● AIM OF THE TASK
Without the pictures, can you quote each line below exactly?

********

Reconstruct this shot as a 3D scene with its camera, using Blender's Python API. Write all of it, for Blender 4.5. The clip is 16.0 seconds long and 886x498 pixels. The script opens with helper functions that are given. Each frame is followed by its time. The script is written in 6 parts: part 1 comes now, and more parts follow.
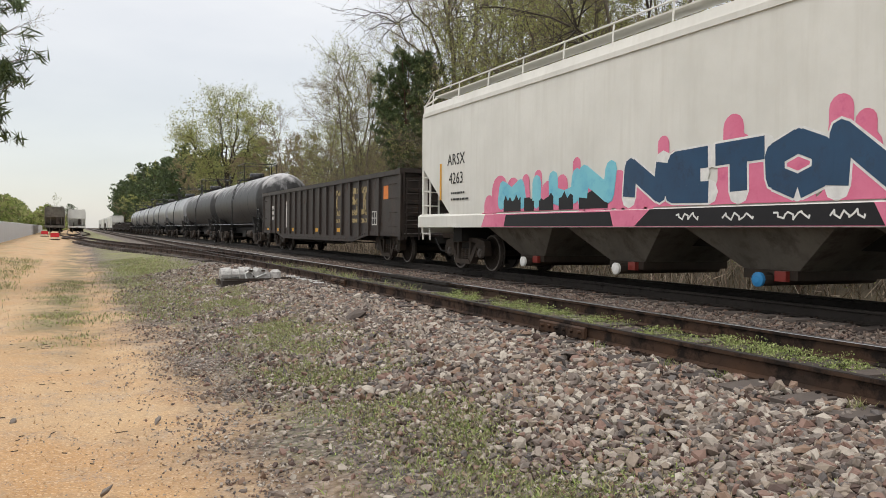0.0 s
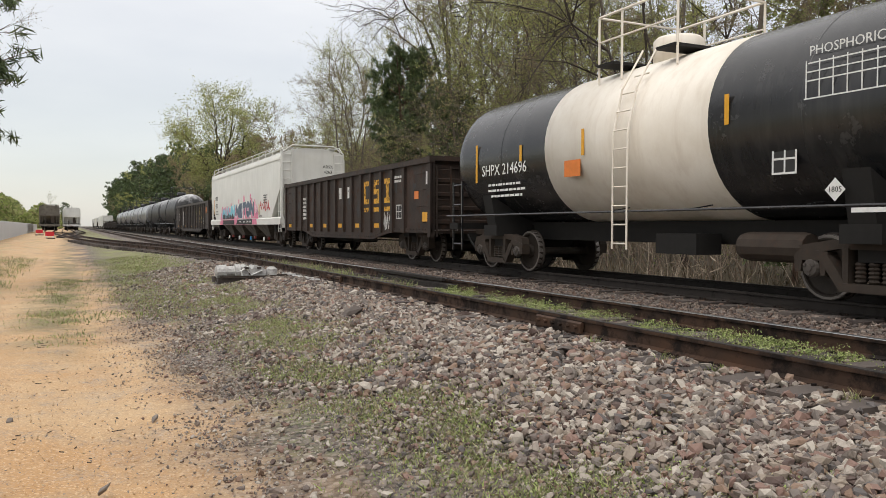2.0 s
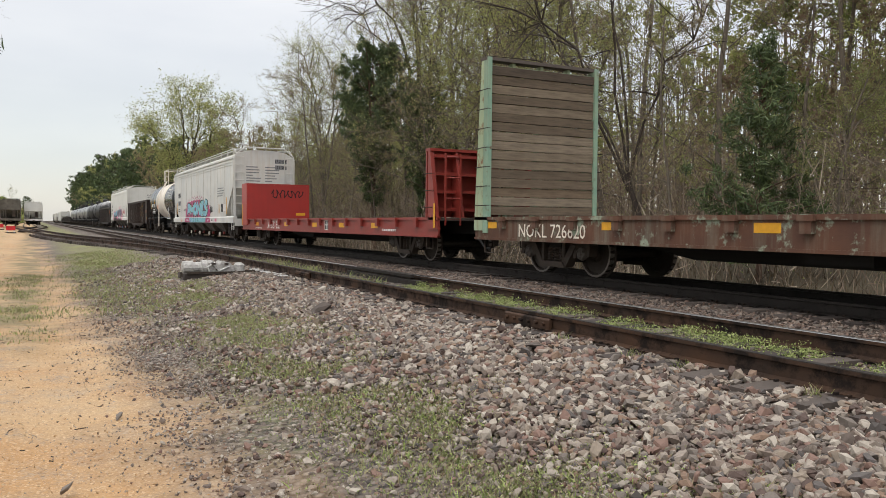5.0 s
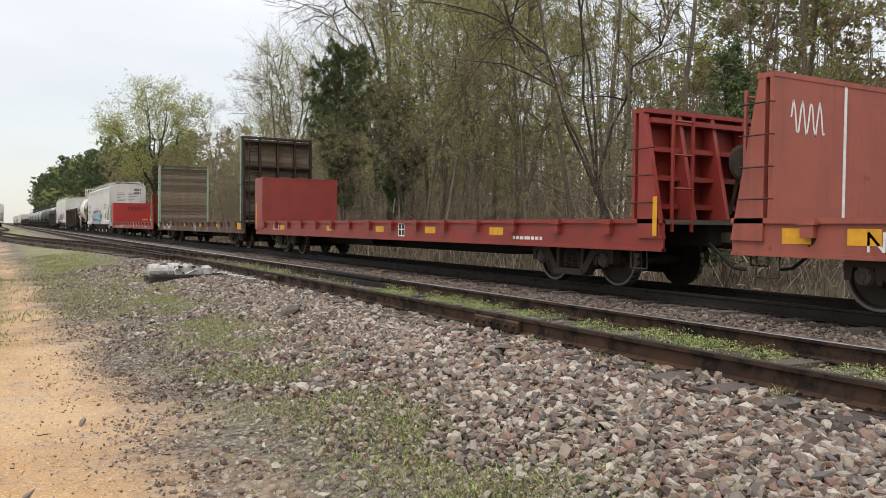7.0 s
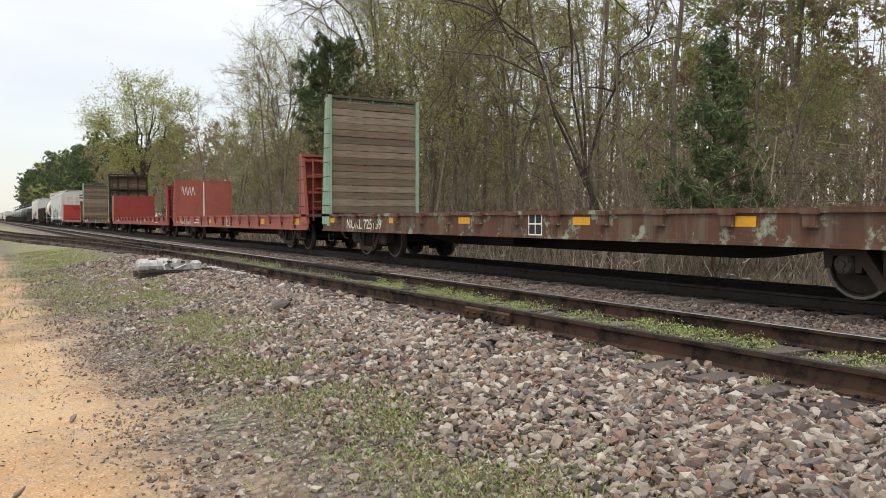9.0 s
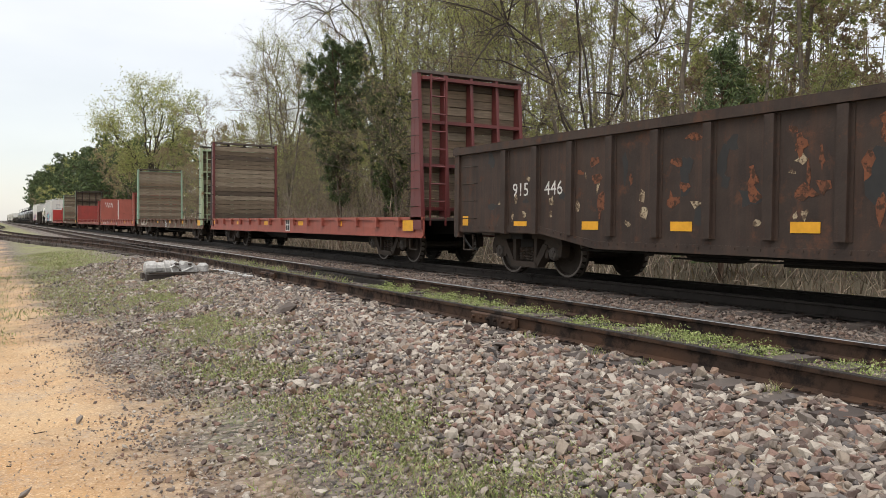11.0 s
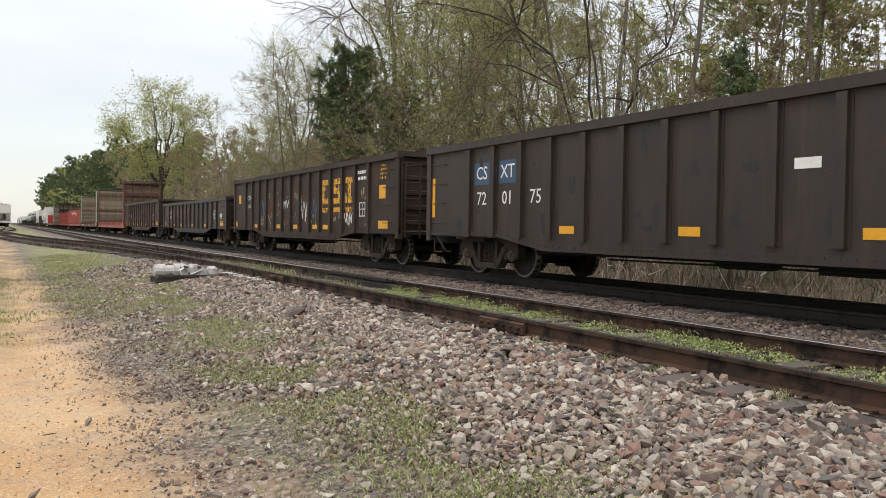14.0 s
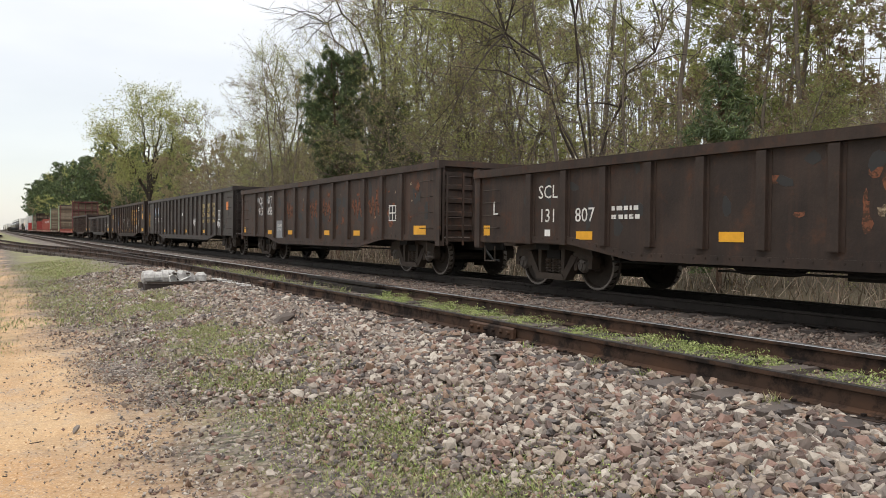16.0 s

********

● RESULT FOR THIS TASK
Reconstruct this shot as a 3D scene with its camera, using Blender's Python API. Write all of it, for Blender 4.5. The clip is 16.0 seconds long and 886x498 pixels. The script opens with helper functions that are given. Each frame is followed by its time. The script is written in 6 parts: part 1 comes now, and more parts follow.
0.0 s
2.0 s
5.0 s
7.0 s
9.0 s
11.0 s
14.0 s
16.0 s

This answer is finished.